Esta mañana, tras cuatro días de preparativos, Memo no ha madrugado tanto. Ha acampado al pie del glaciar y, ya con luz, asciende unos metros sobre el hielo crujiente mañanero, lee 5.100 en su altímetro de mano y dice que la primera parada de la tamalera es ahí. La tamalera, una olla a vapor, es en realidad una perforadora que funciona como un bóiler, un calentador que, conectado a la red de gas, permitiría una ducha caliente. Esta, también a gas, recibe nieve por arriba, la derrite y obtiene el vapor con el que, apuntando una manguera y un aplicador, ahora el vulcanólogo Juan Ramón de la Fuente está abriendo, lentamente, un orificio vertical de ocho metros. Memo dice que la compró el equipo de Hugo Delgado —mentor de su generación, exdirector del Instituto de Geofísica de la UNAM y coordinador en la UNESCO—, que la fabricó un noruego y que no es la única, porque sus colegas andinos utilizan similares.

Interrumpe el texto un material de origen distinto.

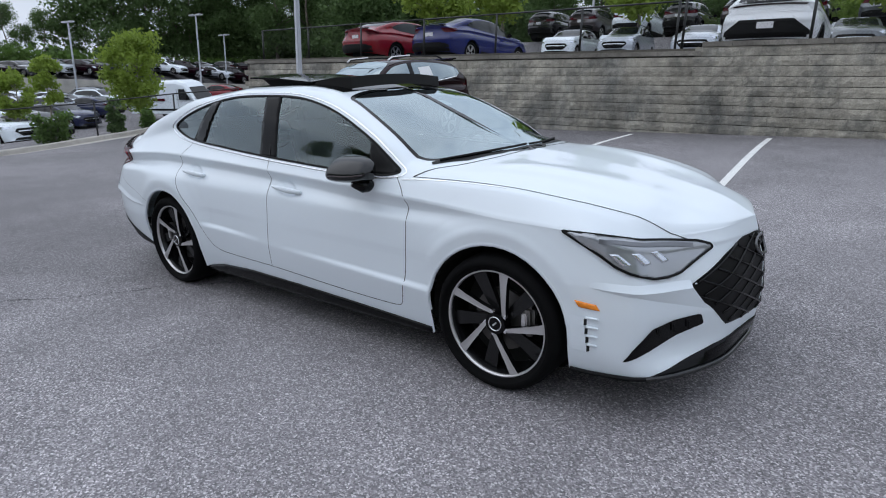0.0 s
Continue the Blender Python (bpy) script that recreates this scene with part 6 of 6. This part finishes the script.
def leaves(centres, radii, count, size, seed, flat=0.8):
    """Many small leaf sprays round clump centres, as crossed quads of uneven size."""
    rng = np.random.default_rng(seed)
    centres, radii = np.asarray(centres, float), np.asarray(radii, float)
    pick = rng.choice(len(centres), count, p=radii**2 / (radii**2).sum())
    d = rng.normal(size=(count, 3))
    d /= np.linalg.norm(d, axis=1)[:, None]
    p = centres[pick] + d * (radii[pick] * rng.uniform(0.05, 1.2, count) ** 0.7)[:, None] * [1, 1, flat]
    a, b = rng.normal(size=(count, 3)), rng.normal(size=(count, 3))
    a /= np.linalg.norm(a, axis=1)[:, None]
    b -= (a * b).sum(1)[:, None] * a
    b /= np.linalg.norm(b, axis=1)[:, None]
    s = (size * rng.uniform(0.5, 1.4, count))[:, None]
    v = np.stack([p - a * s, p + b * s * 0.55, p + a * s, p - b * s * 0.55], 1).reshape(-1, 3)
    return v, np.arange(count * 4).reshape(-1, 4)


def tree(name, label, high, crown_low, spread, leaf, bark, count, size, seed, clumps=26, slim=1.0, kind=""):
    rng = np.random.default_rng(seed)
    thing = tagged(new(name), label, "tree", kind=kind)
    bend = rng.normal(0, 0.02 * high, (6, 2)).cumsum(0) * 0.5
    trunk = np.c_[bend - bend[0], np.linspace(-0.3, high * 0.9, 6)]
    r0 = 0.018 * high * slim
    pieces = [tube(trunk, np.linspace(r0, r0 * 0.2, 6), 8)]
    cen, rad = [], []
    for k in range(clumps):
        t = rng.uniform(0, 1)
        z = crown_low + (high - crown_low) * t
        width = spread * (math.sin(math.pi * (0.12 + 0.80 * t)) ** 0.8)
        a, d = rng.uniform(0, 2 * math.pi), width * math.sqrt(rng.uniform(0.1, 1))
        c = np.array([d * math.cos(a), d * math.sin(a), z])
        cen.append(c)
        rad.append(spread * rng.uniform(0.25, 0.55))
        if k < 12:
            h = np.clip(z - d * 0.6, crown_low * 0.7, high * 0.8)
            base = np.array([np.interp(h, trunk[:, 2], trunk[:, 0]), np.interp(h, trunk[:, 2], trunk[:, 1]), h])
            pieces.append(tube([base, (base + c) / 2 + (0, 0, 0.1), c], [r0 * 0.35, r0 * 0.22, r0 * 0.08], 5))
    part("trunk", mesh_of("trunk", *joined(pieces), bark, True), thing)
    v, f = leaves(cen, rad, count, size, seed)
    part("crown", mesh_of("crown", v, f, leaf), thing)
    return thing


def shrub(name, label, x, y, z, high, spread, leaf, count, size, seed):
    rng = np.random.default_rng(seed)
    thing = tagged(new(name), label, "shrub")
    thing.location = (x, y, z)
    stems, cen, rad = [], [], []
    for k in range(9):
        a = rng.uniform(0, 2 * math.pi)
        tip = np.array([spread * 0.7 * math.cos(a) * rng.uniform(0.2, 1), spread * 0.7 * math.sin(a) * rng.uniform(0.2, 1), high * rng.uniform(0.35, 0.9)])
        stems.append(tube([(0, 0, -0.02), tip * (0.4, 0.4, 0.55), tip], [0.02, 0.014, 0.004], 5))
        cen += [tip, tip * (0.7, 0.7, 0.6), tip * (0.8, 0.8, 0.22)]
        rad += [spread * 0.36, spread * 0.42, spread * 0.40]
    part("stems", mesh_of("stems", *joined(stems), BARK), thing)
    part("foliage", mesh_of("foliage", *leaves(cen, rad, count, size, seed), leaf), thing)
    return thing


# weed growing at the foot of the wall by the pedestal
shrub("wall_weed", "leafy green weed growing at the wall's foot", 3.2, 10.5, float(ground_z(3.2, 10.5)), 1.15, 0.42, LEAF_MID, 420, 0.065, 3)
shrub("wall_weed", "small green weed at the wall's foot", 11.6, 10.55, float(ground_z(11.6, 10.55)), 0.35, 0.2, LEAF_MID, 120, 0.04, 9)

# young trees in the mulch island
for x, y, s in ((8.1, -4.6, 21), (12.0, -4.65, 22)):
    t = tree("young_tree", "young thin-trunked tree standing in the mulch island", 5.2, 1.7, 1.5, LEAF_EAST, BARK, 6800, 0.055, s, 22, 0.6)
    t.location = (x, y, float(ground_z(x, y)) + 0.15)

# trees by the low fence
t = tree("round_tree", "bright green round-crowned tree behind the low fence", 4.1, 1.2, 1.3, LEAF_LIGHT, BARK, 8500, 0.08, 31, 34)
t.location = (-24.7, 10.3, float(ground_z(-24.7, 10.3)))
t = tree("round_tree", "young light green tree on the low lot", 3.9, 1.9, 0.72, LEAF_LIGHT, BARK, 3200, 0.08, 32, 22)
t.location = (-29.4, 8.3, float(ground_z(-29.4, 8.3)))
t = tree("round_tree", "young light green tree on the low lot", 3.3, 1.5, 0.7, LEAF_LIGHT, BARK, 2800, 0.08, 33, 22)
t.location = (-26.2, 5.9, float(ground_z(-26.2, 5.9)))
shrub("cone_shrub", "dark green clipped shrub behind the fence", -19.75, 6.85, float(ground_z(-19.75, 6.85)), 1.35, 0.42, LEAF_DARK, 2600, 0.06, 41)
shrub("loose_shrub", "green shrub behind the low fence", -19.5, 4.75, float(ground_z(-19.5, 4.75)), 1.0, 0.7, LEAF_MID, 2200, 0.06, 42)
shrub("loose_shrub", "small green shrub behind the low fence", -19.7, 8.05, float(ground_z(-19.7, 8.05)), 0.75, 0.4, LEAF_MID, 1400, 0.06, 43)

# trees standing in the upper lot
BASE_UP = tree("lot_tree", "young light green tree standing in the upper lot", 6.2, 2.2, 1.9, LEAF_LIGHT, BARK, 5200, 0.13, 51, 26)
BASE_UP.location = (-6.9, 24.6, float(upper_height(-6.9, 24.6)))
for k, (x, y, s, r) in enumerate(((2.6, 25.6, 0.9, 40), (11.5, 25.5, 0.95, 100), (16.8, 18.6, 0.85, 200), (24.5, 26, 1.0, 300), (-15, 26, 1.1, 30), (-16.5, 22, 1.0, 90), (7, 35, 1.2, 10), (-10, 35, 1.15, 60), (-3, 36, 1.2, 160), (14, 36, 1.2, 10), (20, 36, 1.1, 250), (27, 36, 1.1, 70),
                                  (33, 18, 0.85, 30), (37, 20, 0.95, 20), (42, 16.5, 0.9, 70), (48, 21, 1.0, 120), (54, 18, 1.0, 190), (34, 27, 1.2, 220))):
    copy_thing(BASE_UP, pose(x, y, float(upper_height(x, min(y, 40))), 0, 0, r) @ Matrix.Diagonal((s, s, s, 1)))

# the woods behind
pine = tree("wood_tree", "tall dark tree of the woods behind the lots", 19, 5.0, 4.0, LEAF_DARK, PINE_BARK, 9500, 0.19, 61, 34, 0.8)
broad = tree("wood_tree", "broad dark green tree of the woods behind", 15, 2.0, 5.0, LEAF_DARK, PINE_BARK, 11000, 0.22, 62, 40, 0.8)
fresh = tree("wood_tree", "mid green tree at the edge of the woods", 11, 1.2, 4.2, LEAF_EAST, BARK, 15000, 0.18, 63, 46, 0.8)
loose = tree("wood_tree", "loose-crowned green tree beyond the drive", 10.5, 1.0, 3.6, LEAF_LIGHT, BARK, 13000, 0.17, 64, 36, 0.8)
wood_rng = random.Random(7)
spots = []
for k in range(46):
    a = k / 45
    spots.append((-95 + 140 * a + wood_rng.uniform(-2, 2), 62 + 14 * a + wood_rng.uniform(-3, 6)))
for k in range(40):
    a = k / 39
    spots.append((-100 + 150 * a + wood_rng.uniform(-2, 2), 74 + 10 * a + wood_rng.uniform(-3, 6)))
for k in range(20):
    a = k / 19
    spots.append((-92 - 6 * a, 60 - 44 * a))
for k in range(56):
    a = k / 55
    spots.append((58 + 22 * math.sin(a * 3) + wood_rng.uniform(-4, 4), 60 - 105 * a + wood_rng.uniform(-4, 4)))
for k in range(30):
    spots.append((-42 + 2.9 * k + wood_rng.uniform(-1, 1), -34 + wood_rng.uniform(-4, 3)))
for k in range(17):
    spots.append((-4 + 3.1 * k + wood_rng.uniform(-1, 1), 47 + wood_rng.uniform(-2.5, 2.5)))
for x, y in ((44, 20), (49, 24), (40, 27), (56, 19), (46, 31), (53, 14), (60, 15), (36, 24)):
    spots.append((x, y))
first = {id(pine): True, id(broad): True, id(fresh): True, id(loose): True}
for i, (x, y) in enumerate(spots):
    east = x > 46 or y < -20
    lot_edge = x > -6 and 40 < y < 52
    east = east or lot_edge or (x > 30 and y < 40)
    south = y < -20
    base = wood_rng.choice([broad, pine] if south else [fresh, fresh, loose] if east else [pine, pine, broad])
    s = wood_rng.uniform(0.55, 0.85) if south else wood_rng.uniform(0.5, 0.68) if east else wood_rng.uniform(0.85, 1.2)
    if lot_edge:
        s *= 0.85 if x < 27 else 1.5
    elif y > 50 and x > -40 and not east:
        s *= 0.72
    elif east and not south:
        s *= 0.5 if 0.07 < y / x < 0.17 else 0.98 if y / x < 0.07 else 1.45
    if x < -60 and (y + 3) < 0.41 * (2.7 - x):
        s *= 0.42
    z = 1.5 if x < -30 else 3.0 if y > 50 else 4.8 if lot_edge and x < 27 else 1.0
    m = pose(x, y, z, 0, 0, wood_rng.uniform(0, 360)) @ Matrix.Diagonal((s, s, s, 1))
    if first.pop(id(base), None):
        base.matrix_basis = m
    else:
        copy_thing(base, m)

for x, y, s, base in ((67, 1.4, 0.62, broad), (94, 9.6, 0.24, broad), (96, 7.6, 0.28, broad)):
    copy_thing(base, pose(x, y, 0.6, 0, 0, 40 * x + 70 * y) @ Matrix.Diagonal((s, s, s, 1)))

# bare earth slope and bushes west of the low lot
tagged(part("earth_slope", mesh_of("earth_slope", [(-77, -40, -0.6), (-77, 64, 3.6), (-84, 64, 5.2), (-84, -40, 1.0), (-140, -40, 1.0), (-140, 64, 5.4)], [(0, 1, 2, 3), (3, 2, 5, 4)], EARTH)), "bare tan earth slope below the woods", "slope", kind="structure")
west = [(-86 + wood_rng.uniform(-1.5, 1.5), -8 + 72 * i / 69, 4.2 + wood_rng.uniform(-0.6, 1.0) - 1.5 * max(0, 1 - i / 35)) for i in range(70)]
tagged(part("bushes", mesh_of("bushes", *leaves(west, [1.9] * 70, 12000, 0.30, 72), LEAF_MID)), "rough bushes at the western woods' foot", "bushes", kind="stuff")

# hedge rows of scrub at the woods' foot
scrub = []
for i in range(150):
    a = i / 149
    x, y = -100 + 165 * a, 57 + 14 * a
    scrub.append((x + wood_rng.uniform(-2, 2), y + wood_rng.uniform(-2, 2), 1.2 + wood_rng.uniform(-0.8, 1.8)))
for i in range(110):
    a = i / 109
    scrub.append((54 + 18 * math.sin(a * 3) + wood_rng.uniform(-2, 2), 58 - 100 * a, 1.0 + wood_rng.uniform(-0.6, 1.2)))
tagged(part("scrub", mesh_of("scrub", *leaves(scrub, [2.2] * len(scrub), 64000, 0.22, 71), LEAF_EAST)), "rough green scrub at the foot of the woods", "scrub", kind="stuff")
bank_v = np.array([(-140, 50, -1.0), (-19, 50, -0.6), (-19, 62, 1.2), (-140, 62, 1.0), (-140, 140, 4), (140, 140, 5), (60, 66, 1.2), (28, 61, 2.2)])
tagged(part("grass_bank", mesh_of("grass_bank", bank_v, [(0, 1, 2, 3), (3, 2, 7, 6, 5, 4)], GRASS, True)), "rough grassy bank under the woods", "bank", kind="structure")

# yellow guards on the guy wires beyond the silver car
for y0, y1, z1 in ((-5.9, -6.2, 2.2), (-6.3, -6.7, 2.1), (-6.65, -7.15, 2.2)):
    g = tagged(part("guy_guard", mesh_of("guy_guard", *tube([(31.5, y0 + 0.5, float(ground_z(31.5, y0)) - 0.05), (31.5, y1 - 0.1, z1 + 0.1)], 0.045, 8), YELLOW, True)), "yellow plastic guard on a slanting guy wire", "guy guard", "guy wire guards")

# far lamp posts
for x, y, h in ((-53.0, 18.8, 7.0), (-48.7, 27.8, 7.6), (-60, 37.9, 6.2), (-64, 13, 6.0), (-14.5, 37, 8), (-4.0, 33, 7.5), (6.6, 26, 7.5), (13.3, 33, 7.5), (22.3, 33, 7.5), (30, 24, 8), (44, 24, 8), (58, 9, 9), (58, 10.8, 9), (62, 20, 9), (52, -8.6, 9)):
    lamp_post(x, y, float(upper_height(x, y)) if -18 < x < 28 and y > 12 else float(ground_z(x, y)), h, 0, 2, 0.07)

# the blocks of the wall that stand nearest, one by one
for pick, at in PIECES:
    part("block", shape_meshes[pick], wall).location = at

A su lado, Marcela y otra ayudante toman muestras de nieve para medir el carbono que llega desde las ciudades. Hoy, los estudios químicos complementan a los radares y a la fotogrametría digital aérea, que permiten calcular la masa helada, pero Memo insiste en perforar para insertar balizas, series de cinco finos tubos de PVC que, atados con nylon, sumarán diez metros cada una. De forma puntual y luego extrapolando datos, permitirán leer, siempre que uno suba hasta aquí, los centímetros de hielo perdido.
—Cada instrumento es para distinta cosa. En Europa puedes manejar bastante bien un dron a 4.000 metros, y aunque algunos vuelan a 6.000, aquí tenemos problemas con la densidad del aire. La baliza te dice cuánto es nieve y cuánto es hielo, y eso no lo da un método a distancia.